Bereitete Bach in der oben genannten Fantasia super durch die vom ersten Dreiklang an wie aus einem sich öffnenden Klanghimmel hereinleuchtenden und fortwährend harmonisierenden Läufe dem »Heiligen Geist« und »Herre Gott« einen Klangraum in klassischer Klarheit, strebte der Romantiker Schumann in seiner Fuge 6 über B-A-C-H op. 60, 6 mit beeindruckenden Tonartwechseln der anfänglich verhaltenen B-, der aufhellenden A-, der sonnigen C- und der die letzte Schwelle übertretenden H-Stimmung das höchste Ziel durch unaufhörliche Steigerungen bis zum langen H-Dur Schlusston in Fortissimo kontinuierlich an. In diesem Sinne interpretierte Summereder Bach sowie Schumann souverän. Die frohsinnige »Ouverture« aus Mozarts Fragment einer Suite in C KV 399 (Wien 1782) mit ihren perlenden Läufen und ihrer vielseitigen Bewegtheit gelang Summereder besser als die in Verhaltenheit verharrende »Allemande« mit ihren flehenden, fast klagenden Tonfolgen. Und es lag wohl nicht an der Verschwommenheit der Rauschtöne und auch nicht an der fragmentarischen Form letzteren Stückes allein, dass dessen verborgen musikalischer Charakter mit seinen zarten Signalen aus den Höhen etwas verloren ging. Hatte doch der Interpret schlicht und ergreifend zu vertuschen versucht, dass er wiederholt daneben gegriffen hatte.

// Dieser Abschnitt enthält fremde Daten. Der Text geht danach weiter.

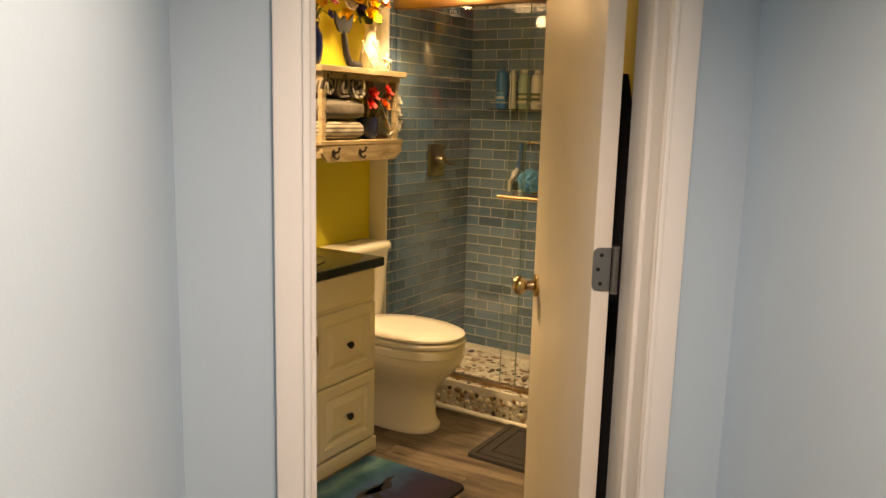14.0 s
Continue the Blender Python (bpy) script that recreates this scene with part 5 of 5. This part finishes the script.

Tunders Fantasia super »Komm, Heiliger Geist, Herre Gott« unterschied sich von Bachs namensgleichem und zuvor vorgetragenen Orgelwerk darin, dass Tunder sich um jene Vollkommenheit, welche Bach klanglich empfangen konnte, erst mit tiefer musikalischer Demutshaltung bemühte. Abgesetzte Töne mit Pausen, achtsame Läufe und das erst gegen Ende hin einsetzende Unisono von Tiefen, Mitten und Höhen, die zunächst noch über den Abstand hin kommunizierten, gelangen Summereder exakt.
Sowohl Muffats in sanften Tiefen weich beginnender und sich bis zum Oktavklang ihres abschließenden Fortissimos vielseitig aufbauender Toccata 6 aus Apparatus musico-organisticus als auch Titelouzes »Venicreator« in vier Sätzen aus Hymnes de lĂ•eglise (Paris 1623) wurde Summereder gerecht. Dennoch hätte ein wenig mehr spontane Emotion statt einseitig technischer Programmatik seinem Spiel auf der Johann Patroclus Möller-Orgel auf keinen Fall geschadet. Entsprechend förmlich applaudierte die Audienz.